Life Instructions from 4-H

I am a 10-year, 4th-generation 4-H'er.  I spent 2 years in mini-4-H, 10 in regular 4-H including being a Junior Leader, 4 years of 4-H State Band, held every office in my club, and exhibited in open show for 2 years since I graduated.  I entered a wide variety of projects, but my main efforts were in jewelry (arts and crafts), scrapbooking, collections (postcards, mostly), gift wrapping, and foods.  For most of my life, summers revolved around preparing 4-H projects and going to the Hamilton County fair!  Having exhibited in open show again this summer - I got a blue ribbon on my jewelry set - I thought about all the years I've spent at those fairgrounds or working on a project.  I realized yet again how much I've learned from 4-H!

1. Interviewing skills

If there was open judging (when the judge talks to you about your project, like showmanship except not for animals), my parents always made us go.  I'm so grateful that they did!  Not only did I get valuable advice from the experienced judges, but I also learned basic interviewing skills.  I learned how to shake hands, introduce myself, tell somebody I've never met before about myself and my project,  The professional interaction I needed to have with the judge was great practice for later job interviews.

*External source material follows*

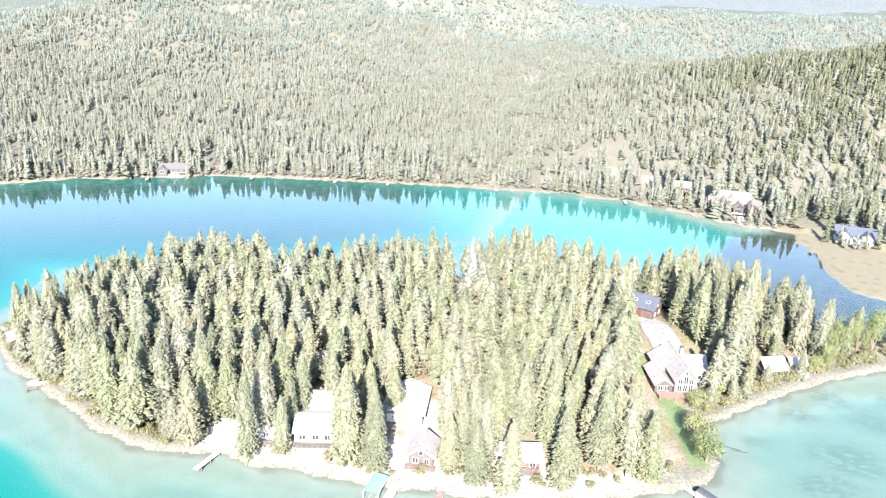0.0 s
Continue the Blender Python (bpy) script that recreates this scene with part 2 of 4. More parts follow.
BAR = [(-330, 130), (-230, 104), (-168, 93), (-146, 97), (-132, 93), (-120, 90), (-114, 80), (-117, 67), (-135, 54), (-200, 40), (-330, 30)]
SHELF = [(-152, 250), (-148, 206), (-135, 173), (-110, 140), (-89, 130), (-68, 121), (-50, 114), (-10, 107), (40, 99), (80, 92), (170, 84),
         (400, 80), (400, 420), (40, 420), (25, 360), (10, 310), (-40, 285), (-100, 268)]
LAWN = [(54, 140), (58, 141), (60, 150), (58, 160), (60, 167), (53, 171), (53.5, 160), (54, 148)]
GARDEN = [(47, 180), (53, 179), (54.5, 196), (50, 198)]
SILT = [(97, 226), (112, 222), (124, 219), (152, 227), (240, 250), (200, 262), (166, 262), (162, 300), (170, 335), (160, 350), (132, 338), (118, 312), (106, 270), (98, 262)]
MARSH = [(150, 262), (160, 250), (186, 246), (300, 262), (300, 330), (215, 322), (196, 326), (186, 343), (162, 352), (156, 330), (152, 300)]
RIDGE = [(-2600, 20), (-1000, 18), (-700, 20), (-600, 44), (-520, 70), (-470, 85), (-428, 102), (-363, 123), (-290, 138), (-208, 150),
         (-86, 160), (-16, 155), (66, 141), (122, 130), (226, 118), (382, 112), (650, 113), (1200, 125), (2600, 130)]
CREST = [(-2600, 700), (-700, 760), (-520, 850), (-430, 930), (-360, 1050), (-200, 1200), (0, 1330), (200, 1400), (400, 1500), (700, 1600), (2600, 1700)]
FAR_RIDGE = [(-3400, 160), (-2430, 232), (-2050, 236), (-1700, 226), (-900, 150), (0, 150), (400, 215), (595, 242), (733, 276), (1005, 300), (1226, 284),
             (1553, 288), (1767, 321), (2000, 368), (2800, 440), (3400, 420)]
NEAR_RIDGE = [(0, 0), (50, 12), (90, 28), (140, 40), (190, 46), (240, 56), (295, 64), (370, 76), (490, 84), (740, 82), (1300, 60)]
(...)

2. Good/just judge versus a bad/unjust judge

Someday I want to go back to 4-H, not just the occasional open show project but as a judge.  I've seen good judges and bad judges "in my days" of 4-H.  A good judge is one who honestly evaluates all aspects of a project, uses the actual project requirements as a baseline, and treats the 4-H-er professionally.  I've had my fair share of bad judges, though - not necessarily the ones who gave me a bad ribbon - sometimes I knew I deserved it because I just hadn't put enough work into it.  They give constructive, useful advice.  The unjust judges use highly subjective criteria, don't respect the requirements that all the exhibitors are supposed to follow, and treat all of the exhibiters unprofessionally when they don't bother to understand the rules and reward a 4-H-er who didn't abide by the requirements.  Whatever advice they give is negated by the fact that we've all seen them do a bad job.  I've also had judges that treat me like I don't know what I'm talking about, or tell me that I didn't follow the requirements - but they clearly didn't read the handbook.  (Hello, 12th grade Foods Prep.)

3. Appreciating the reward or understanding the mistakes

One mistake I fell into was overanalyzing the ribbon I got rather than either appreciating the reward for genuinely doing a good job, or critiquing the judge's ruling without recognizing the mistakes or shortcuts I was responsible for.  Eventually I learned to accept the ribbon that I got; to learn from my mistakes and do better next year, or to be honest about what I did do well.

4. Responsibility

What it says.  I was responsible for deciding what projects I wanted to spend resources and time on, getting supplies, meeting the requirements, etc. 

5. Leadership

I filled all of the offices in my 4-H club at one point in time or another.  As a President and Junior Leader, I was the only "big kid" during a couple of years when we lost several people and gained a lot of new families.  It was up to me to basically be big sister, encouraging, leading, and being a good example for the new 4-H'ers.  I learned a lot about the responsibilities of leadership in that context!

6. Planning/design

All the various 4-H projects I made developed my ability to take an idea and implement it - whether that meant changing the idea based on what supplies were available, budgeting for my supplies, breaking down an idea into its components for quick implementation, etc.

7. Perseverance

Sometimes you can work hard on something, but you still aren't satisfied with it.  Sometimes you get cold feet right before you go in for judging.  Sometimes you just don't care about the project and only self-respect forces you through the steps.  Sometimes every little thing goes wrong with the project and you're up until midnight the night before you turn it in.  I faced this so many times throughout 4-H - and every time I realized that just plugging through and finishing, even for the most prideful of reasons, always turned out well.  For all the complaining I did throughout all 10+ years, I was and am so glad that I stuck with it.

And then there's the thing I should have learned from 4-H but didn't...


1. Time management  :)

Okay, I guess I did learn how I should manage my time, but that's not saying I always implemented it so well!  Having the deadlines in 4-H did help me in later life, though, because the fair deadlines were as inflexible as my college deadlines are.  I honestly thing that helped with the transfer from homeschooling to college classroom - I already had some experience with unchanging deadlines.